Johann Wolfgang von Goethe 1808 seine Tragödie "Faust" veröffentlicht, ist die Zeit der Hexenprozesse in Mitteleuropa vorbei. Doch wächst die literarische Faszination für Hexen: Die Brüder Grimm nehmen Praetorius als wichtigste schriftliche Quelle für die Hexen, die ihre "Kinder- und Hausmärchen" bevölkern. Und Goethe macht die Erfindung des Hans Schultze endgültig populär. Sein Faust wird zur Walpurgisnacht von Mephisto auf den Brocken gelockt: "Ein bisschen Diebsgelüst, ein bisschen Rammelei. So spukt mir schon durch alle Glieder, die herrliche Walpurgisnacht."
Nach dem Faust dauert es noch einmal fast 100 Jahre, bis sich das erste Mal Menschen so zur Walpurgisnacht auf dem Brocken treffen, wie wir es heute kennen. Der Verlagsbuchhändler Rudolf Stolle aus Bad Harzburg organisiert 1896 eine Feier im Brockenhotel.

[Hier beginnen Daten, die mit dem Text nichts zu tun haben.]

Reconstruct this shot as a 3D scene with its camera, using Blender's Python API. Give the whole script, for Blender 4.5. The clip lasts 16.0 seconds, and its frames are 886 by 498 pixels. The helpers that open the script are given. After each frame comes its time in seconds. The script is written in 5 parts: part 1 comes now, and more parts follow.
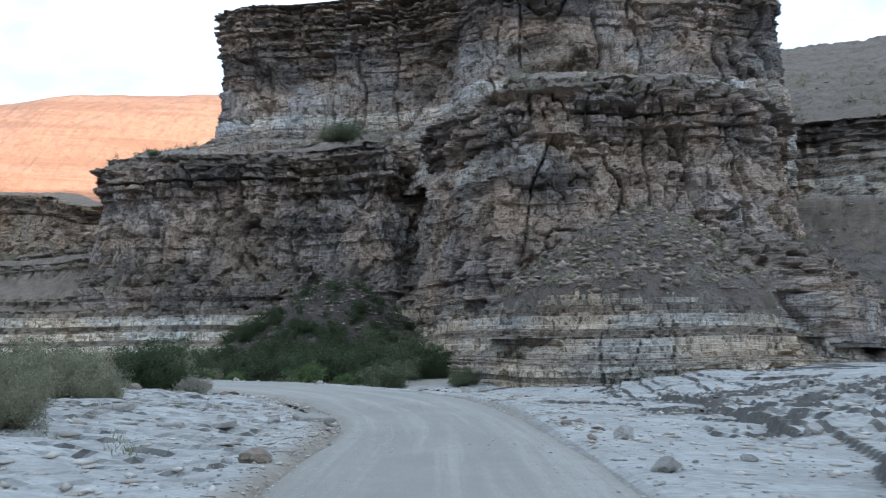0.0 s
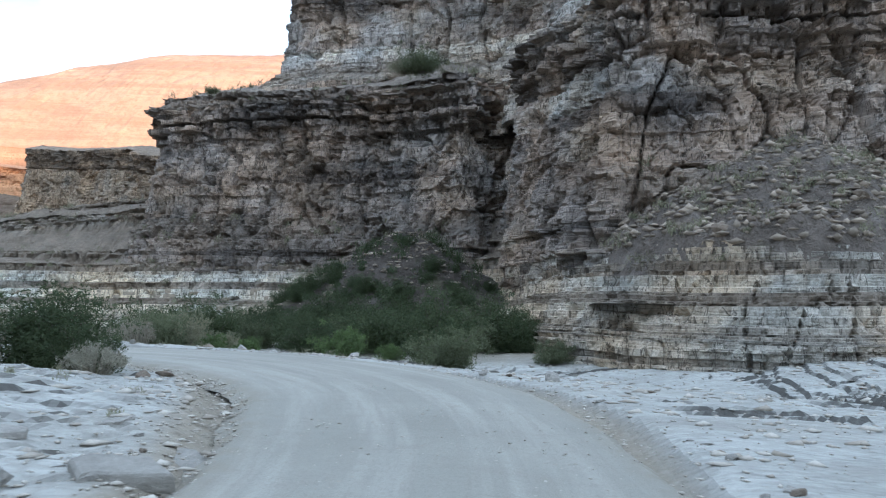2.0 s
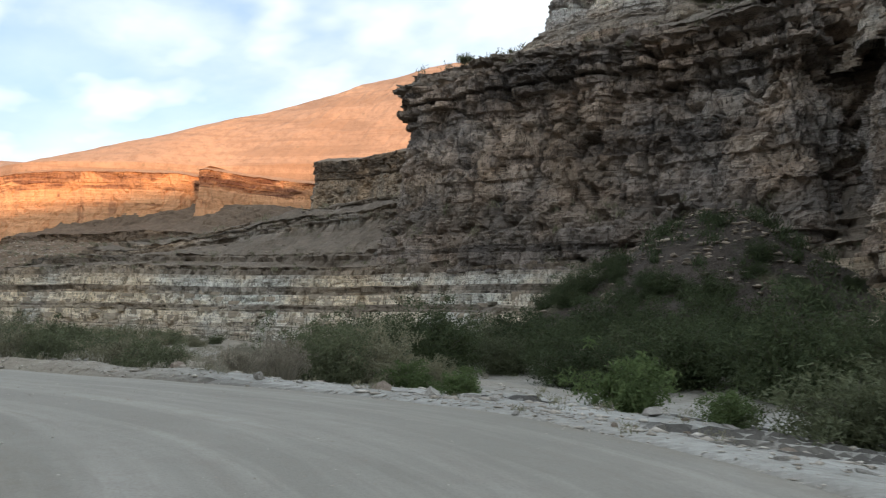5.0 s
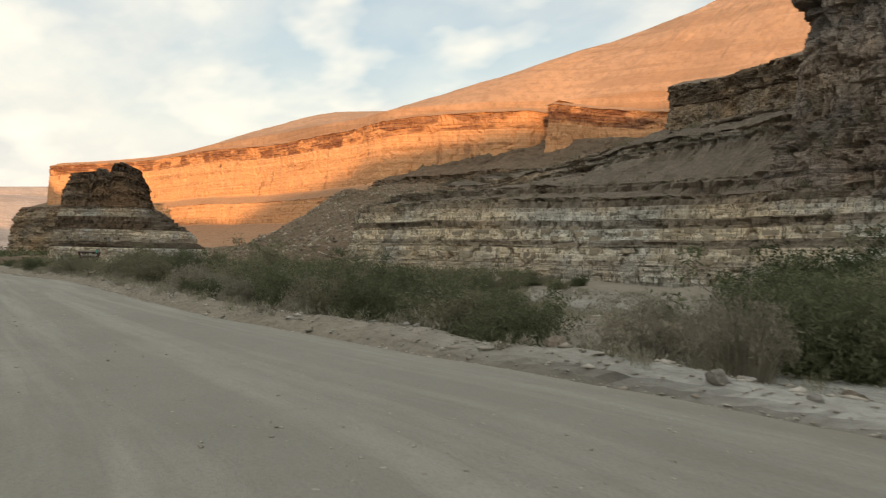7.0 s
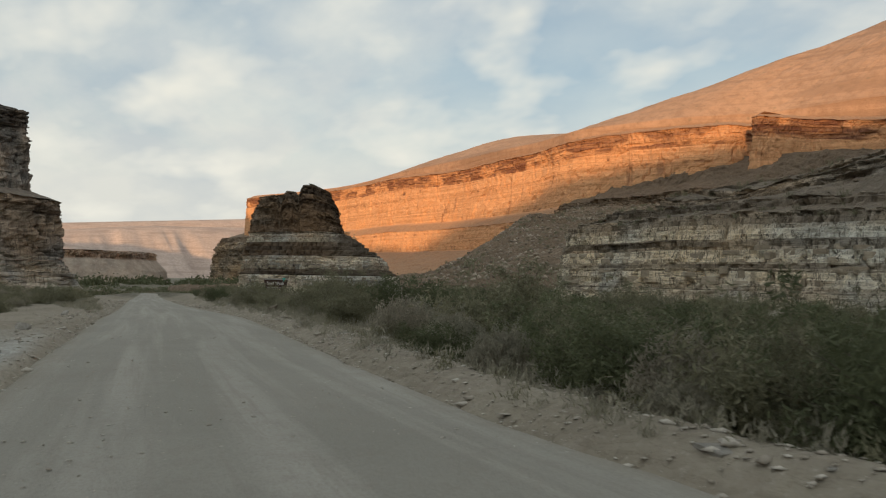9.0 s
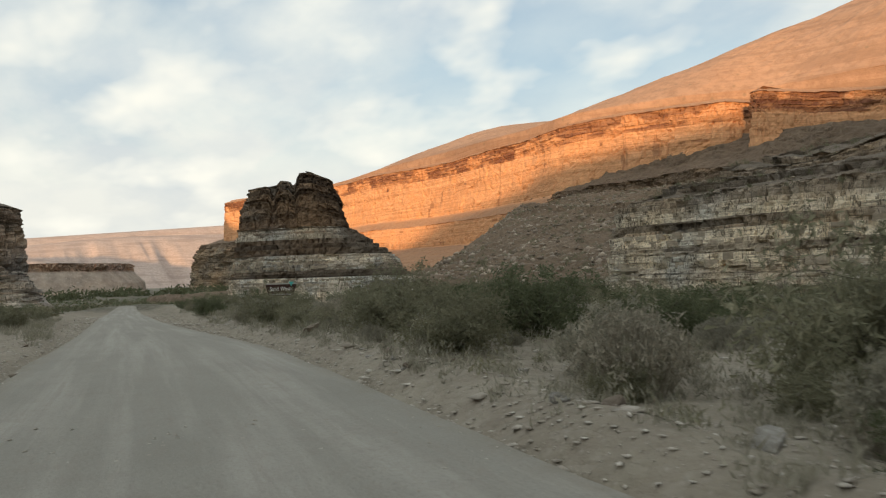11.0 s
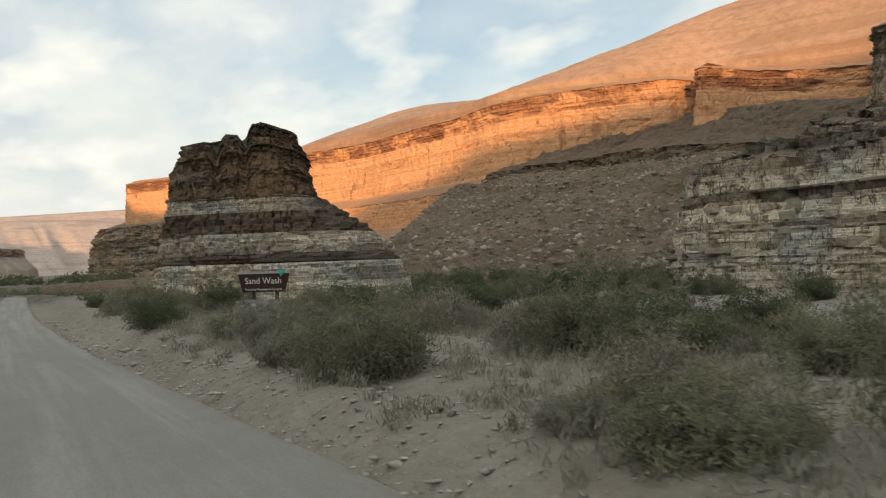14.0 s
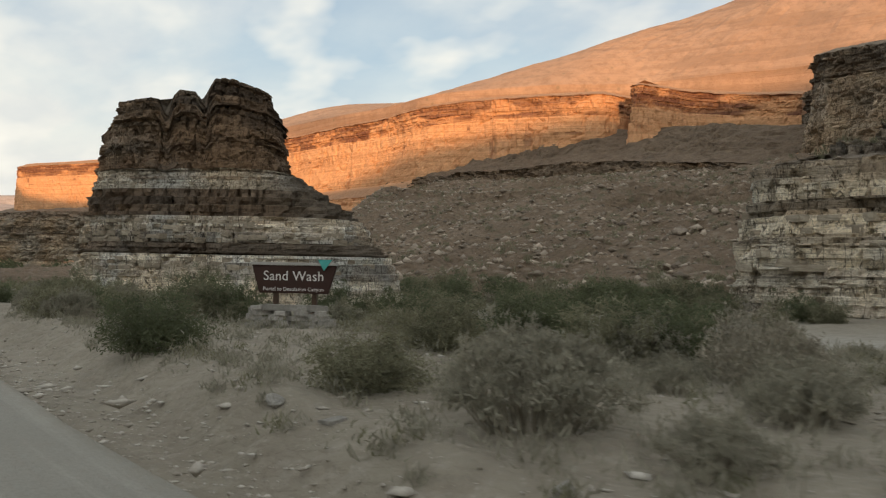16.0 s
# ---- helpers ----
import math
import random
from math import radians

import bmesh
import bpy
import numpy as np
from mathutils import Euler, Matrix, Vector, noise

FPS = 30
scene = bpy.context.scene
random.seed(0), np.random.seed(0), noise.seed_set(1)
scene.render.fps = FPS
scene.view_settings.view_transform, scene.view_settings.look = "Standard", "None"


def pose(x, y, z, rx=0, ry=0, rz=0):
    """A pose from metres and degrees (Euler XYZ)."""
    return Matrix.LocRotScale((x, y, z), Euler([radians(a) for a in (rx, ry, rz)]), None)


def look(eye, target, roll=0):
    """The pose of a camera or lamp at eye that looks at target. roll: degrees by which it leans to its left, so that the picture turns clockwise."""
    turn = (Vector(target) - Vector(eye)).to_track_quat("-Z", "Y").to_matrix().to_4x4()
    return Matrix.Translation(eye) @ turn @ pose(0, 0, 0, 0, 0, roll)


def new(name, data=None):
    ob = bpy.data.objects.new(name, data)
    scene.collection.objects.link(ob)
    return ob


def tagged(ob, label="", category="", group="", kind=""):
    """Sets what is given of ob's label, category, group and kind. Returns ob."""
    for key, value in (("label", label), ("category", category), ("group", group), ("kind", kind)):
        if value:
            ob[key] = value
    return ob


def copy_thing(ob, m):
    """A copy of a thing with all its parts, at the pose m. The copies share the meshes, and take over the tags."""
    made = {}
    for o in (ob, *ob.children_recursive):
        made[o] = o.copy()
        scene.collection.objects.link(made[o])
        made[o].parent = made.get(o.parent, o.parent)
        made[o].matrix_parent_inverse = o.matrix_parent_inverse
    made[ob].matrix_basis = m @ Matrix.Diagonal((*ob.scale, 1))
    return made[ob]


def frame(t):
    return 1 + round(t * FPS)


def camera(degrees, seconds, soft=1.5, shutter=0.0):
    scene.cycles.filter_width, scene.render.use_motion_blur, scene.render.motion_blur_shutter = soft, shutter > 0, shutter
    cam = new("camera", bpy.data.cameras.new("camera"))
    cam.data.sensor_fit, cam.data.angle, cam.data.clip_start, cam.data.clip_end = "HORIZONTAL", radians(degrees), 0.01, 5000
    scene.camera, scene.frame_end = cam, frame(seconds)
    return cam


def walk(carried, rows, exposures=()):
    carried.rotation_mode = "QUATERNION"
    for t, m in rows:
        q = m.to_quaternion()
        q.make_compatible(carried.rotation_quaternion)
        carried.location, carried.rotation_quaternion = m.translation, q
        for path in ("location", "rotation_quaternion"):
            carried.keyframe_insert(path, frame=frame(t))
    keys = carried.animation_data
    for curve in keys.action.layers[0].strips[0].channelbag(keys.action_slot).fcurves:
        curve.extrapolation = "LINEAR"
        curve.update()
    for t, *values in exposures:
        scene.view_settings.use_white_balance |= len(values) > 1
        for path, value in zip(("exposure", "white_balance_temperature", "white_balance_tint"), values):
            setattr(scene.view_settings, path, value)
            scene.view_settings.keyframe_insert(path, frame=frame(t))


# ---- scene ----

Um Mitternacht wandern die ausschließlich männlichen Gäste für eine Ansprache zur Felsformation "Teufelskanzel". Das Fest wächst, Sonderzüge der Brockenbahn fahren, bald feiern auch Frauen mit. 1905 verbietet der Besitzer des Brockens, Fürst von Stolberg-Wernigerode, das Fest auf dem Berg für einige Jahre, und auch während der beiden Weltkriege wird nicht gefeiert.
In der DDR ist der Gipfel gesperrt: Die Sowjetunion hat hier nach Westen gerichtete Spionageanlagen errichtet. So richtig in Schwung kommt das angeblich uralte Fest erst seit der Wiedervereinigung: Heute feiern Menschen in mehr als 20 Orten des Harzgebiets Walpurgisnacht – zu einigen Festen kommen bis zu 10.000 Besucherinnen und Besucher.